DO THIS: Quote the listing below in full and exactly as written, but omit every picture.

------ DATASET CONTENT ------

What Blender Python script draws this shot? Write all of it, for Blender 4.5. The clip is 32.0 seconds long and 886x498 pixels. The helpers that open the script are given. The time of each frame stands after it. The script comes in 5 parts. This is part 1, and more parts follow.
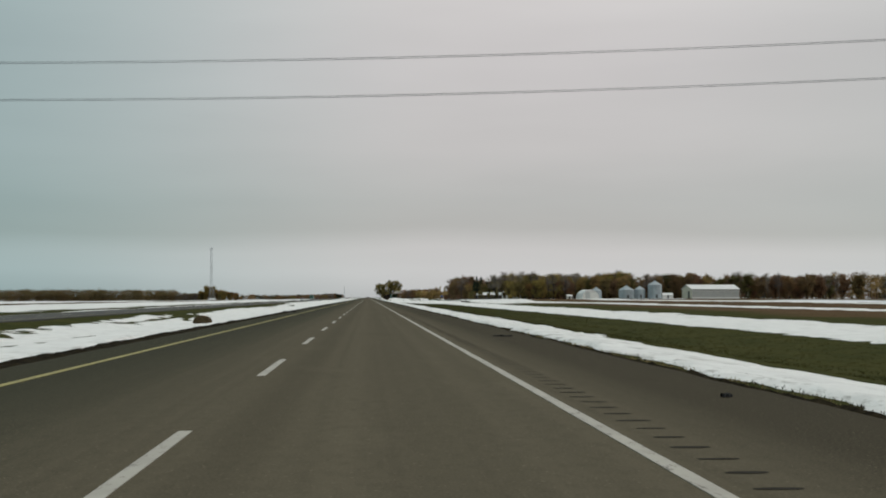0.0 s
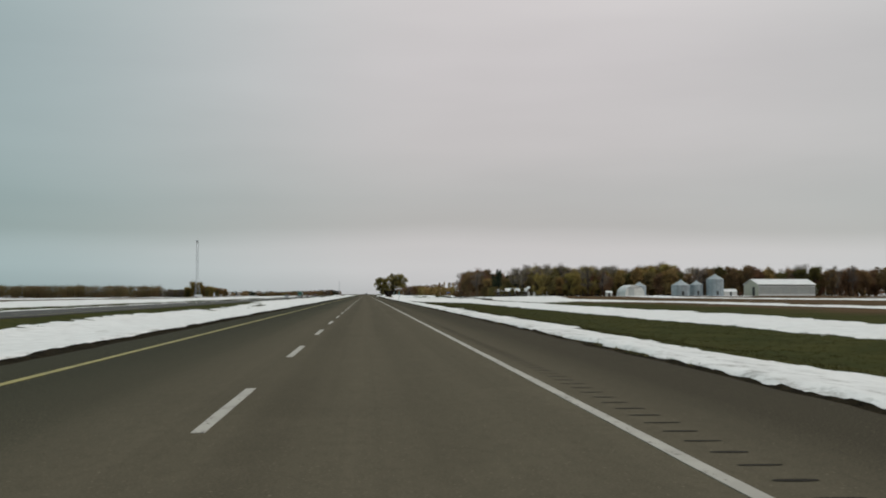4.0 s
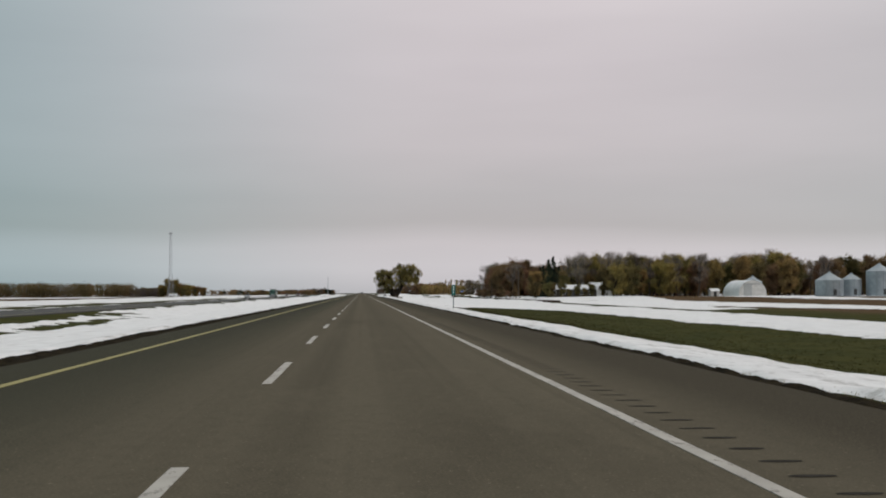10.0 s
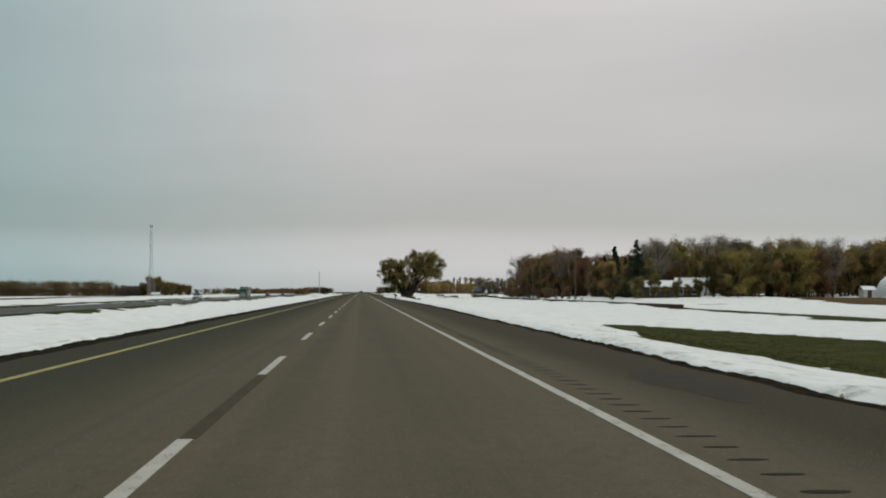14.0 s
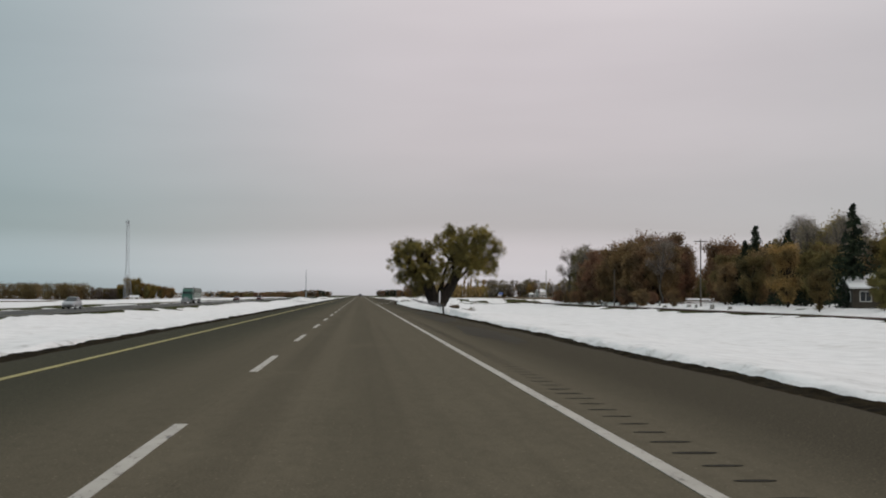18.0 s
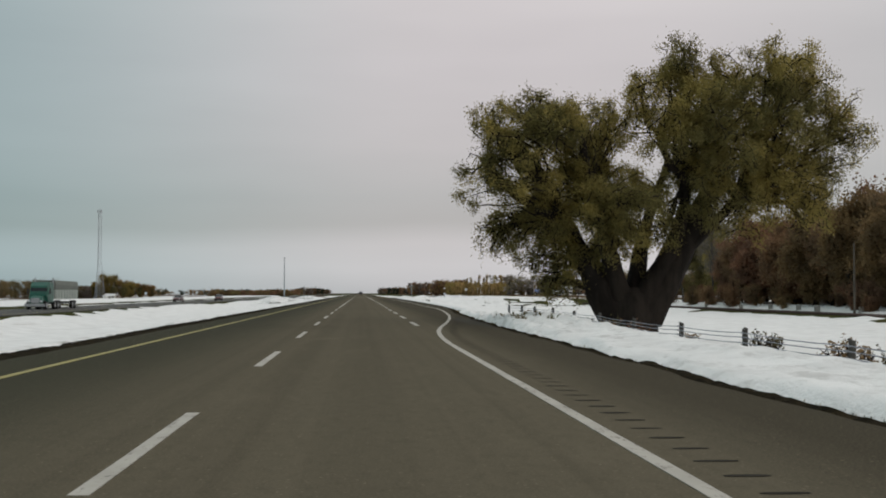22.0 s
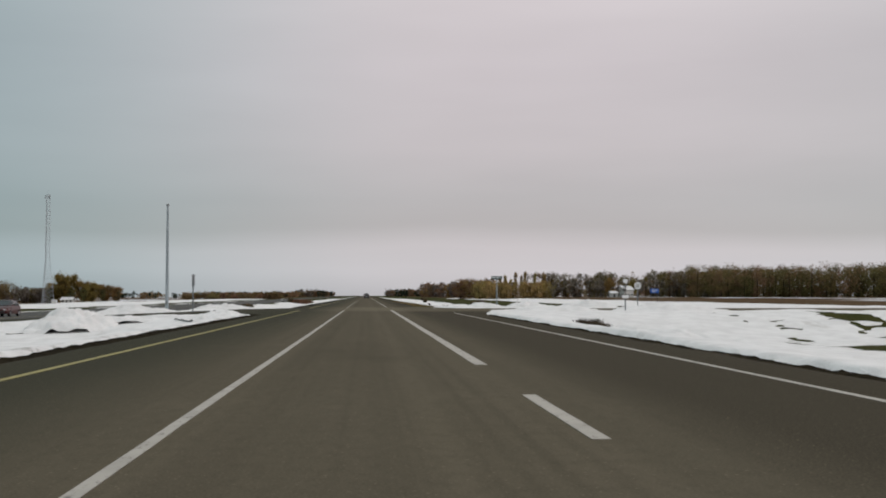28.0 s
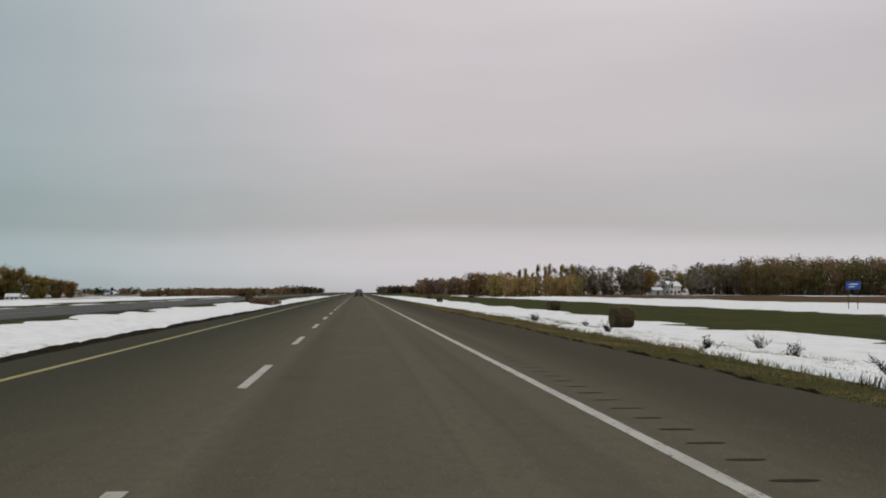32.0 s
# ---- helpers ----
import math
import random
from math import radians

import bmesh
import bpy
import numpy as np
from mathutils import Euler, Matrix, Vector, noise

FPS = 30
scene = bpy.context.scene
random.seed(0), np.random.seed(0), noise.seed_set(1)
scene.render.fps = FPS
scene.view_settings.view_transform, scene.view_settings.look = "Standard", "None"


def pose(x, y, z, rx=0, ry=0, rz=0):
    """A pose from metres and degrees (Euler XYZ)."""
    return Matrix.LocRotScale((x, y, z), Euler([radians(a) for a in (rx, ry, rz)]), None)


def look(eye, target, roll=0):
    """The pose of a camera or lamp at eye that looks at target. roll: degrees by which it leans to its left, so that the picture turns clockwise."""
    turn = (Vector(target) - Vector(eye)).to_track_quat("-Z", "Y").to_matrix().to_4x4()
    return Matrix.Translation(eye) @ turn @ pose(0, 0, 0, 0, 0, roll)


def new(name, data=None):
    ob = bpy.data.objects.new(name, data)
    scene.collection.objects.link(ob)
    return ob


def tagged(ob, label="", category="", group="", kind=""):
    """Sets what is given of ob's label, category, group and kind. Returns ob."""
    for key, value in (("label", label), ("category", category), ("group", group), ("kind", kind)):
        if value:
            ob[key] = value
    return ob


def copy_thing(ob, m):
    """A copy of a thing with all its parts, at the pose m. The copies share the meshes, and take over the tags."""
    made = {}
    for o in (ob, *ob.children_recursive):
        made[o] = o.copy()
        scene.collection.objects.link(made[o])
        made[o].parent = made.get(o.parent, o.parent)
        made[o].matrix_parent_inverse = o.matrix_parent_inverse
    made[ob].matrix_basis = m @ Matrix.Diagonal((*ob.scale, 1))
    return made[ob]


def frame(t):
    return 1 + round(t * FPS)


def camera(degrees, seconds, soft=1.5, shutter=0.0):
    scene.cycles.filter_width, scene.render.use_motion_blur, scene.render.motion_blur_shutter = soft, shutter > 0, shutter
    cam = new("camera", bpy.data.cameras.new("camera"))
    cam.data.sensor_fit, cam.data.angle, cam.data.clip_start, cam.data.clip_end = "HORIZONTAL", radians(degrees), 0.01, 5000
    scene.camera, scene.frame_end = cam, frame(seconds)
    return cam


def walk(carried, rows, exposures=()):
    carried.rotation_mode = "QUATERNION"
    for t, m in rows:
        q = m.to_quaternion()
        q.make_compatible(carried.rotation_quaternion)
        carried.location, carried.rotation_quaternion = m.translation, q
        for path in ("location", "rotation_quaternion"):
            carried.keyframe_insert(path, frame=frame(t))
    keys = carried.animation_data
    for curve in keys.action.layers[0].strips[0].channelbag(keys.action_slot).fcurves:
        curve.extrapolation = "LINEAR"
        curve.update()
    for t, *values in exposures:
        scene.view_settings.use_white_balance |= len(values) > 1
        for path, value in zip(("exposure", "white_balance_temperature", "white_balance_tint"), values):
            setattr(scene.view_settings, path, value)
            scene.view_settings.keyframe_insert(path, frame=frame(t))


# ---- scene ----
# ================= camera =================
cam = camera(43.0, 32.0, soft=1.9)
CAMERA_HEIGHT = 1.236
# seconds, x, y, tilt, roll, yaw
PATH = [
    (0, 1.67, 1.59, 92.45, 0, -3.823),
    (0.5, 1.63, 16.05, 92.21, -0.017, -3.863),
    (1, 1.59, 30.51, 92.317, -0.033, -3.96),
    (1.5, 1.57, 44.74, 92.204, -0.05, -4.045),
    (2, 1.55, 58.97, 92.234, -0.05, -3.959),
    (2.5, 1.521, 73.54, 92.26, -0.05, -3.997),
    (3, 1.493, 88.11, 92.286, -0.05, -4.035),
    (3.5, 1.486, 102.72, 92.308, -0.05, -3.908),
    (5.5, 1.46, 161.14, 92.138, -0.05, -4.06),
    (6, 1.454, 175.75, 92.246, -0.05, -4.048),
    (6.5, 1.424, 189.89, 92.105, -0.05, -4.004),
    (7, 1.394, 204.04, 92.222, -0.05, -3.931),
    (7.5, 1.336, 218.82, 92.409, -0.05, -3.942),
    (8, 1.279, 233.6, 92.31, -0.05, -3.953),
    (8.5, 1.255, 247.96, 92.265, -0.05, -3.862),
    (9, 1.23, 262.32, 92.277, -0.05, -4.028),
    (9.5, 1.25, 277.2, 92.223, -0.059, -4.151),
    (10, 1.269, 292.07, 92.226, -0.068, -4.159),
    (10.5, 1.284, 306.73, 92.372, -0.077, -4.116),
    (11, 1.3, 321.39, 92.202, -0.086, -4.188),
    (11.5, 1.327, 336.32, 92.196, -0.095, -4.157),
    (12, 1.353, 351.26, 92.332, -0.105, -4.326),
    (12.5, 1.388, 366.6, 92.29, -0.114, -4.308),
    (13, 1.422, 381.95, 92.219, -0.123, -4.29),
    (13.5, 1.437, 396.28, 92.135, -0.132, -4.214),
    (14, 1.451, 410.61, 92.166, -0.141, -4.196),
    (14.5, 1.484, 425.56, 92.325, -0.15, -4.256),
    (16.5, 1.614, 485.37, 92.243, -0.217, -4.209),
    (17, 1.647, 500.32, 92.258, -0.233, -4.211),
    (17.5, 1.663, 514.79, 92.32, -0.25, -4.221),
    (18, 1.68, 529.27, 92.354, -0.283, -4.231),
    (18.5, 1.706, 544.41, 92.265, -0.317, -4.241),
    (19, 1.733, 559.55, 92.32, -0.35, -4.25),
    (19.5, 1.729, 574.02, 92.207, -0.337, -4.115),
    (20, 1.726, 588.48, 92.294, -0.325, -4.123),
    (20.5, 1.702, 603.44, 92.262, -0.312, -4.154),
    (21, 1.678, 618.4, 92.202, -0.3, -4.271),
    (21.5, 1.689, 633.42, 92.19, -0.233, -4.223),
    (22, 1.699, 648.44, 92.236, -0.167, -4.204),
    (22.5, 1.745, 662.76, 92.298, -0.1, -4.187),
    (23, 1.791, 677.08, 92.446, -0.05, -4.142),
    (23.5, 1.806, 691.93, 92.316, 0, -4.212),
    (24, 1.82, 706.77, 92.359, 0.05, -4.254),
    (24.5, 1.835, 721.59, 92.401, 0.05, -4.317),
    (26.5, 1.894, 780.88, 92.458, 0.05, -4.197),
    (27, 1.909, 795.7, 92.128, 0.033, -4.202),
    (27.5, 1.873, 810.91, 92.365, 0.015, -4.013),
    (28, 1.837, 826.12, 92.343, -0.003, -3.909),
    (28.5, 1.788, 840.84, 92.286, -0.02, -3.914),
    (29, 1.738, 855.55, 92.316, -0.04, -3.804),
    (29.5, 1.649, 870.26, 92.463, -0.06, -3.844),
    (30, 1.56, 884.98, 92.43, -0.08, -3.97),
    (30.5, 1.54, 898.99, 92.549, -0.1, -4.022),
    (31, 1.52, 913, 92.821, -0.12, -4.132),
    (31.5, 1.489, 928.6, 92.436, -0.11, -4.316),
    (32, 1.458, 944.2, 92.183, -0.1, -4.386),
]
WALK = [(t, pose(x, y, CAMERA_HEIGHT, rx, ro, ya)) for t, x, y, rx, ro, ya in PATH]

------

THE COMPLETED TASK:
What Blender Python script draws this shot? Write all of it, for Blender 4.5. The clip is 32.0 seconds long and 886x498 pixels. The helpers that open the script are given. The time of each frame stands after it. The script comes in 5 parts. This is part 1, and more parts follow.
0.0 s
4.0 s
10.0 s
14.0 s
18.0 s
22.0 s
28.0 s
32.0 s
# ---- helpers ----
import math
import random
from math import radians

import bmesh
import bpy
import numpy as np
from mathutils import Euler, Matrix, Vector, noise

FPS = 30
scene = bpy.context.scene
random.seed(0), np.random.seed(0), noise.seed_set(1)
scene.render.fps = FPS
scene.view_settings.view_transform, scene.view_settings.look = "Standard", "None"


def pose(x, y, z, rx=0, ry=0, rz=0):
    """A pose from metres and degrees (Euler XYZ)."""
    return Matrix.LocRotScale((x, y, z), Euler([radians(a) for a in (rx, ry, rz)]), None)


def look(eye, target, roll=0):
    """The pose of a camera or lamp at eye that looks at target. roll: degrees by which it leans to its left, so that the picture turns clockwise."""
    turn = (Vector(target) - Vector(eye)).to_track_quat("-Z", "Y").to_matrix().to_4x4()
    return Matrix.Translation(eye) @ turn @ pose(0, 0, 0, 0, 0, roll)


def new(name, data=None):
    ob = bpy.data.objects.new(name, data)
    scene.collection.objects.link(ob)
    return ob


def tagged(ob, label="", category="", group="", kind=""):
    """Sets what is given of ob's label, category, group and kind. Returns ob."""
    for key, value in (("label", label), ("category", category), ("group", group), ("kind", kind)):
        if value:
            ob[key] = value
    return ob


def copy_thing(ob, m):
    """A copy of a thing with all its parts, at the pose m. The copies share the meshes, and take over the tags."""
    made = {}
    for o in (ob, *ob.children_recursive):
        made[o] = o.copy()
        scene.collection.objects.link(made[o])
        made[o].parent = made.get(o.parent, o.parent)
        made[o].matrix_parent_inverse = o.matrix_parent_inverse
    made[ob].matrix_basis = m @ Matrix.Diagonal((*ob.scale, 1))
    return made[ob]


def frame(t):
    return 1 + round(t * FPS)


def camera(degrees, seconds, soft=1.5, shutter=0.0):
    scene.cycles.filter_width, scene.render.use_motion_blur, scene.render.motion_blur_shutter = soft, shutter > 0, shutter
    cam = new("camera", bpy.data.cameras.new("camera"))
    cam.data.sensor_fit, cam.data.angle, cam.data.clip_start, cam.data.clip_end = "HORIZONTAL", radians(degrees), 0.01, 5000
    scene.camera, scene.frame_end = cam, frame(seconds)
    return cam


def walk(carried, rows, exposures=()):
    carried.rotation_mode = "QUATERNION"
    for t, m in rows:
        q = m.to_quaternion()
        q.make_compatible(carried.rotation_quaternion)
        carried.location, carried.rotation_quaternion = m.translation, q
        for path in ("location", "rotation_quaternion"):
            carried.keyframe_insert(path, frame=frame(t))
    keys = carried.animation_data
    for curve in keys.action.layers[0].strips[0].channelbag(keys.action_slot).fcurves:
        curve.extrapolation = "LINEAR"
        curve.update()
    for t, *values in exposures:
        scene.view_settings.use_white_balance |= len(values) > 1
        for path, value in zip(("exposure", "white_balance_temperature", "white_balance_tint"), values):
            setattr(scene.view_settings, path, value)
            scene.view_settings.keyframe_insert(path, frame=frame(t))


# ---- scene ----
# ================= camera =================
cam = camera(43.0, 32.0, soft=1.9)
CAMERA_HEIGHT = 1.236
# seconds, x, y, tilt, roll, yaw
PATH = [
    (0, 1.67, 1.59, 92.45, 0, -3.823),
    (0.5, 1.63, 16.05, 92.21, -0.017, -3.863),
    (1, 1.59, 30.51, 92.317, -0.033, -3.96),
    (1.5, 1.57, 44.74, 92.204, -0.05, -4.045),
    (2, 1.55, 58.97, 92.234, -0.05, -3.959),
    (2.5, 1.521, 73.54, 92.26, -0.05, -3.997),
    (3, 1.493, 88.11, 92.286, -0.05, -4.035),
    (3.5, 1.486, 102.72, 92.308, -0.05, -3.908),
    (5.5, 1.46, 161.14, 92.138, -0.05, -4.06),
    (6, 1.454, 175.75, 92.246, -0.05, -4.048),
    (6.5, 1.424, 189.89, 92.105, -0.05, -4.004),
    (7, 1.394, 204.04, 92.222, -0.05, -3.931),
    (7.5, 1.336, 218.82, 92.409, -0.05, -3.942),
    (8, 1.279, 233.6, 92.31, -0.05, -3.953),
    (8.5, 1.255, 247.96, 92.265, -0.05, -3.862),
    (9, 1.23, 262.32, 92.277, -0.05, -4.028),
    (9.5, 1.25, 277.2, 92.223, -0.059, -4.151),
    (10, 1.269, 292.07, 92.226, -0.068, -4.159),
    (10.5, 1.284, 306.73, 92.372, -0.077, -4.116),
    (11, 1.3, 321.39, 92.202, -0.086, -4.188),
    (11.5, 1.327, 336.32, 92.196, -0.095, -4.157),
    (12, 1.353, 351.26, 92.332, -0.105, -4.326),
    (12.5, 1.388, 366.6, 92.29, -0.114, -4.308),
    (13, 1.422, 381.95, 92.219, -0.123, -4.29),
    (13.5, 1.437, 396.28, 92.135, -0.132, -4.214),
    (14, 1.451, 410.61, 92.166, -0.141, -4.196),
    (14.5, 1.484, 425.56, 92.325, -0.15, -4.256),
    (16.5, 1.614, 485.37, 92.243, -0.217, -4.209),
    (17, 1.647, 500.32, 92.258, -0.233, -4.211),
    (17.5, 1.663, 514.79, 92.32, -0.25, -4.221),
    (18, 1.68, 529.27, 92.354, -0.283, -4.231),
    (18.5, 1.706, 544.41, 92.265, -0.317, -4.241),
    (19, 1.733, 559.55, 92.32, -0.35, -4.25),
    (19.5, 1.729, 574.02, 92.207, -0.337, -4.115),
    (20, 1.726, 588.48, 92.294, -0.325, -4.123),
    (20.5, 1.702, 603.44, 92.262, -0.312, -4.154),
    (21, 1.678, 618.4, 92.202, -0.3, -4.271),
    (21.5, 1.689, 633.42, 92.19, -0.233, -4.223),
    (22, 1.699, 648.44, 92.236, -0.167, -4.204),
    (22.5, 1.745, 662.76, 92.298, -0.1, -4.187),
    (23, 1.791, 677.08, 92.446, -0.05, -4.142),
    (23.5, 1.806, 691.93, 92.316, 0, -4.212),
    (24, 1.82, 706.77, 92.359, 0.05, -4.254),
    (24.5, 1.835, 721.59, 92.401, 0.05, -4.317),
    (26.5, 1.894, 780.88, 92.458, 0.05, -4.197),
    (27, 1.909, 795.7, 92.128, 0.033, -4.202),
    (27.5, 1.873, 810.91, 92.365, 0.015, -4.013),
    (28, 1.837, 826.12, 92.343, -0.003, -3.909),
    (28.5, 1.788, 840.84, 92.286, -0.02, -3.914),
    (29, 1.738, 855.55, 92.316, -0.04, -3.804),
    (29.5, 1.649, 870.26, 92.463, -0.06, -3.844),
    (30, 1.56, 884.98, 92.43, -0.08, -3.97),
    (30.5, 1.54, 898.99, 92.549, -0.1, -4.022),
    (31, 1.52, 913, 92.821, -0.12, -4.132),
    (31.5, 1.489, 928.6, 92.436, -0.11, -4.316),
    (32, 1.458, 944.2, 92.183, -0.1, -4.386),
]
WALK = [(t, pose(x, y, CAMERA_HEIGHT, rx, ro, ya)) for t, x, y, rx, ro, ya in PATH]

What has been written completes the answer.